7. O Instituto Nacional da Propriedade Industrial (INPI) constitui um órgão de importância estratégica para o desenvolvimento tecnológico e industrial do País. Depois de muitos anos de desatinos administrativos, por empenho da atual administração o INPI está sendo recuperado, via contratação de adequados recursos humanos e serviços. Mas, infelizmente o instituto continua impedido de se valer dos recursos provenientes de taxas cobradas ao consumidor pela prestação de seus serviços de análise e registro de pleitos, como definido na Lei de Patentes. O poder público centralizado desvia recursos do contribuinte para atender outras finalidades, distintas daquelas para as quais foi criado o tributo. Entende-se que a estabilidade macroeconômica, representada pelo rígido controle do processo inflacionário, constitua matéria de relevante importância, mas em seu nome não se pode deixar de implantar medidas desenvolvimentistas pelo simples temor da mudança, como certamente está ocorrendo na máquina pública brasileira. Mudar regras e sistemas que não demonstrem claro impacto no equilíbrio macroeconômico, não somente deveria ser possível como também desejável.

Em decorrência do exposto, a despeito de a química fina ter sido classificada há dois anos e meio (março de 2004) como setor prioritário no contexto da nova política industrial, tecnológica e de comércio exterior, e de terem sido definidas há mais de um ano (início de 2005) as ações e medidas a serem implantadas nessa área, praticamente quase nada aconteceu e muito pouco mudou nesse cenário. Efetivamente, 2005 e 2006 foram dois anos extremamente frustrantes pelos pífios resultados decorrentes da aplicação da política industrial, tecnológica e de comércio exterior que, ressalte-se por oportuno, em boa hora foi definida logo no início do governo Lula. Infelizmente, a forte e favorável expectativa das inovações formuladas frustrou-se pela resistência à mudança encontrada em gestores públicos que deveriam tomar iniciativas para viabilizar as novas políticas de um Estado com caráter desenvolvimentista.

No cenário acima descrito grassa o desencanto empresarial com o funcionamento das instituições públicas brasileiras. Efetivamente, o País reúne todas as condições, como nação-continente, para trilhar um caminho de sucesso rumo ao primeiro mundo, mas na realidade sistematicamente se verifica que, em vez de avançarmos como os demais emergentes, costumamos perder o bonde da história e muitas vezes até mesmo damos tiros no pé – por conformismo, ação ou inação.

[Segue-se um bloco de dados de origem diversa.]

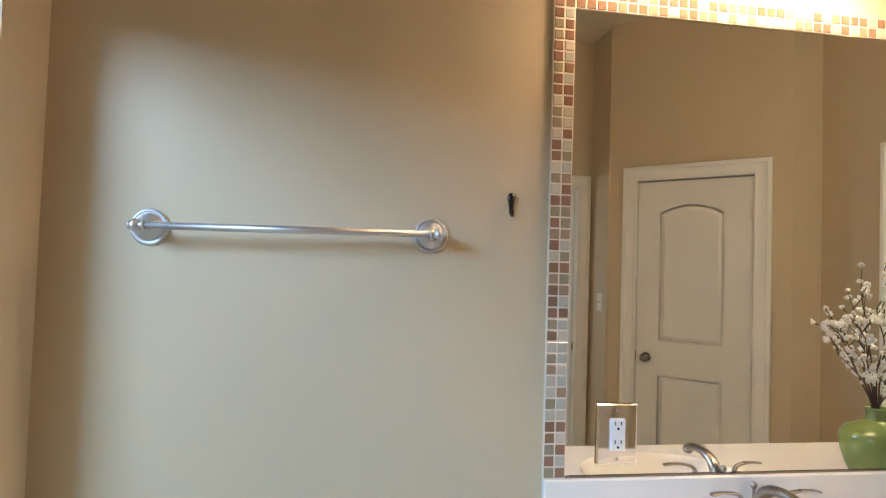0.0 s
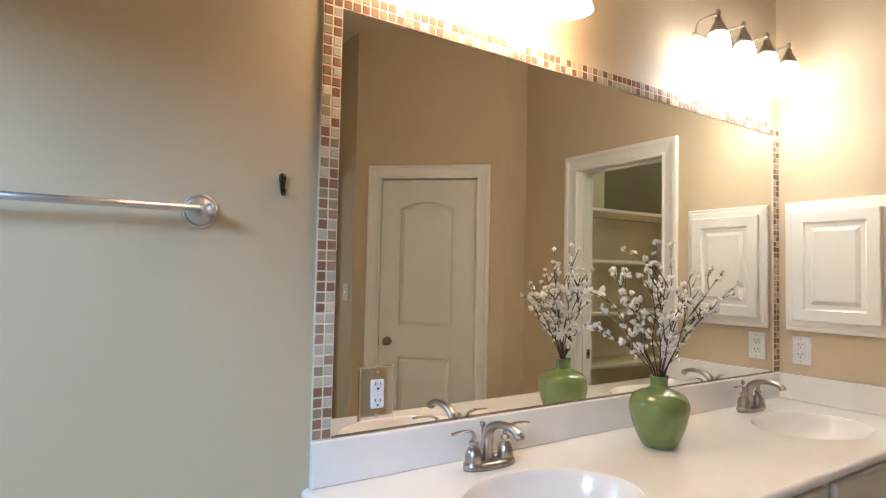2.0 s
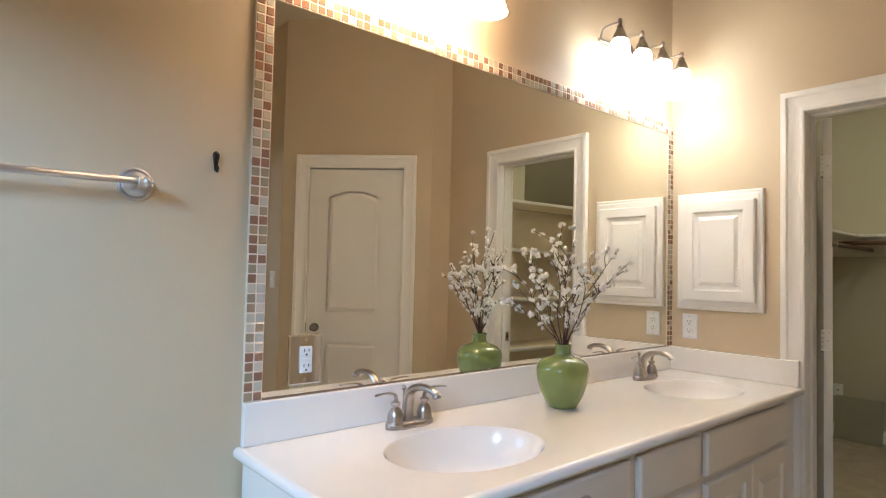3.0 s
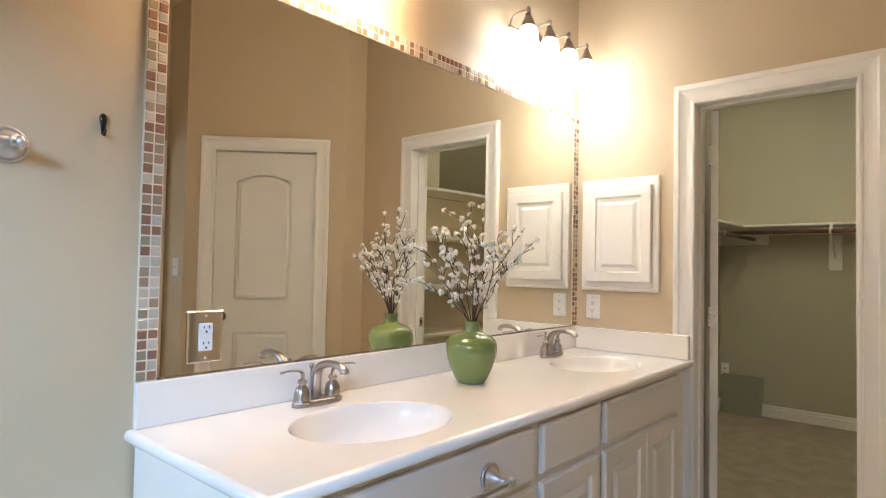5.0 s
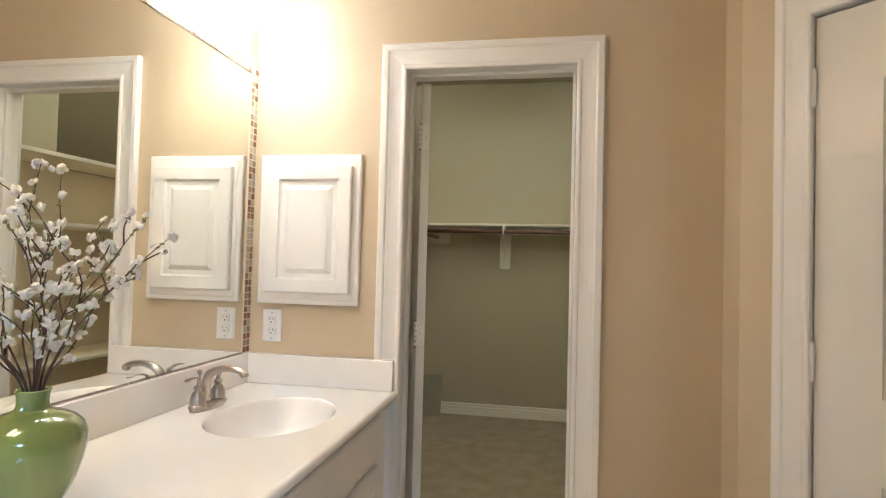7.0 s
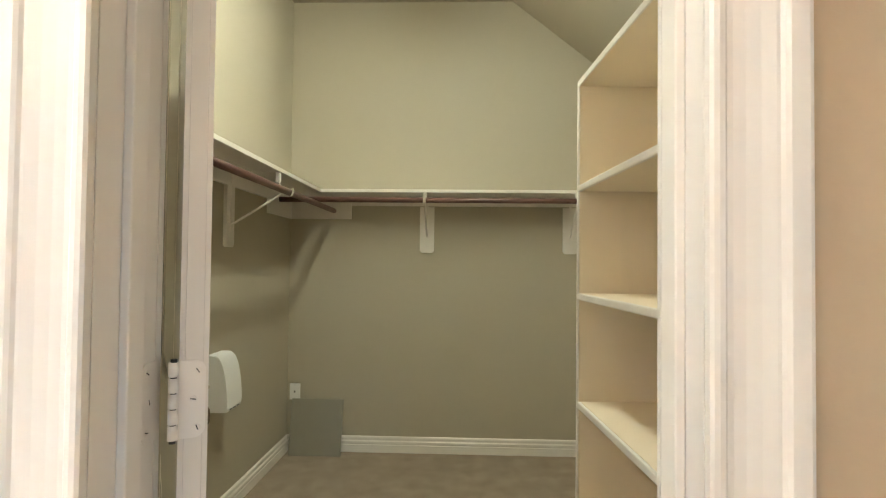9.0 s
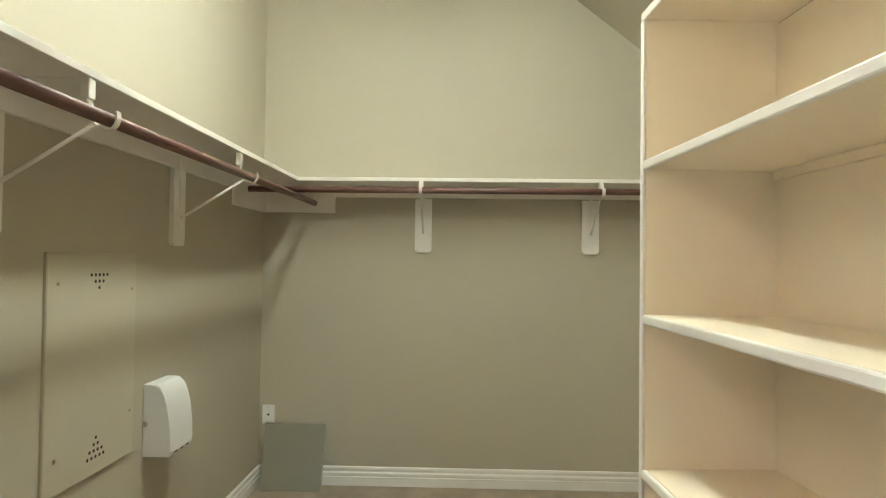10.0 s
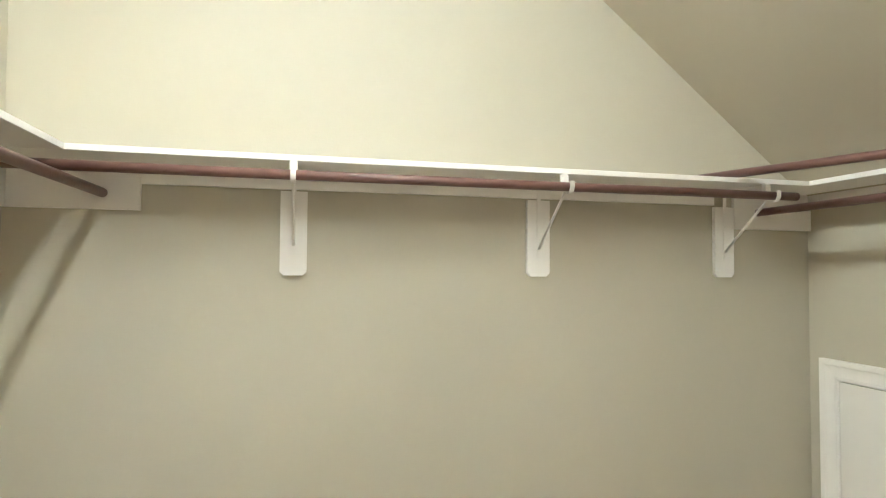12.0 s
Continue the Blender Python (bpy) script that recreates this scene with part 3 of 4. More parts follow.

Na área da química fina o primeiro mandato do governo Lula dedicou-se, na prática exclusivamente, ao diagnóstico de problemas e ao planejamento de medidas. Esperamos que o novo mandato, legitimamente conquistado sob a expectativa de desenvolvimento econômico e geração de empregos, se caracterize agora pela eficaz implantação da política industrial já elaborada. Para tanto é requerido vontade política, articulação e efetiva gestão da máquina pública, ainda não presentes na realidade brasileira. Caso contrário somente nos restará ficar repetindo, monotonamente, a presente catilinária, “tocando o realejo” como costumava se expressar o ex-governador Leonel Brizola.

Nelson Brasil de Oliveira
Nelson Brasil de Oliveira
Vice-presidente de Planejamento Estratégico da ABIFINA.